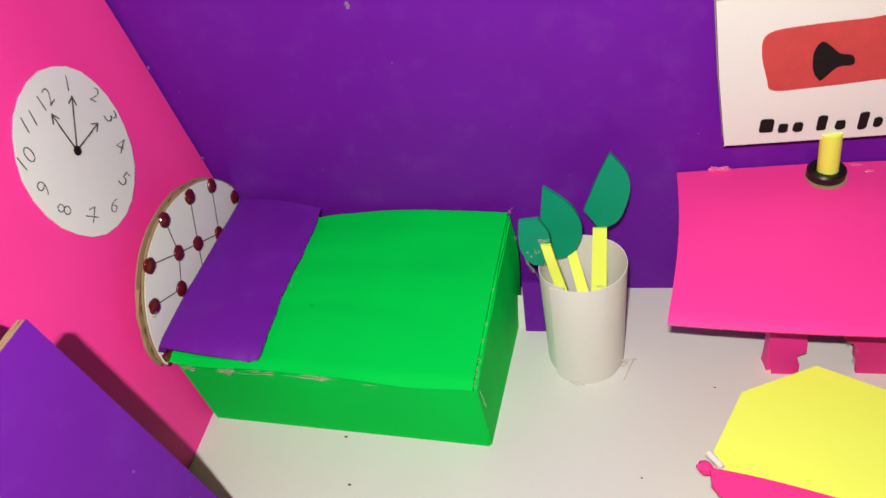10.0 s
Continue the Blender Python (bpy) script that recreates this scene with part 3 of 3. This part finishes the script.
part("paper_wall", sheet(pot_wall, 72, 6, 0.0003), CREAM, pot, "rolled sheet of white paper with an overlap seam", smooth=True)
for k, (dx, dy, sx) in enumerate(((-0.003, -0.0168, 0.0030), (0.0155, -0.0065, 0.0022))):
    glue(pot, (POT.x + dx, POT.y + dy, 0.0009), (sx * 0.8, 0.0012, 0.0006), 80 + k, material=GLUE_PALE if k == 0 else None)
part("glue_string", rod((POT.x + 0.0196, POT.y - 0.0070, 0.0050), (POT.x + 0.0156, POT.y - 0.0150, 0.0004), 0.0004, 0.00022, 8), GLUE_PALE, pot)
part("glue_string", rod((POT.x + 0.0150, POT.y - 0.0068, 0.0036), (POT.x + 0.0212, POT.y - 0.0066, 0.0046), 0.00035, 0.0002, 8), GLUE_PALE, pot)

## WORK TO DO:
Omit each picture, then return all of the listing exactly as it stands.

## EXERCISE ANSWER:
10.0 s
Continue the Blender Python (bpy) script that recreates this scene with part 3 of 3. This part finishes the script.
part("paper_wall", sheet(pot_wall, 72, 6, 0.0003), CREAM, pot, "rolled sheet of white paper with an overlap seam", smooth=True)
for k, (dx, dy, sx) in enumerate(((-0.003, -0.0168, 0.0030), (0.0155, -0.0065, 0.0022))):
    glue(pot, (POT.x + dx, POT.y + dy, 0.0009), (sx * 0.8, 0.0012, 0.0006), 80 + k, material=GLUE_PALE if k == 0 else None)
part("glue_string", rod((POT.x + 0.0196, POT.y - 0.0070, 0.0050), (POT.x + 0.0156, POT.y - 0.0150, 0.0004), 0.0004, 0.00022, 8), GLUE_PALE, pot)
part("glue_string", rod((POT.x + 0.0150, POT.y - 0.0068, 0.0036), (POT.x + 0.0212, POT.y - 0.0066, 0.0046), 0.00035, 0.0002, 8), GLUE_PALE, pot)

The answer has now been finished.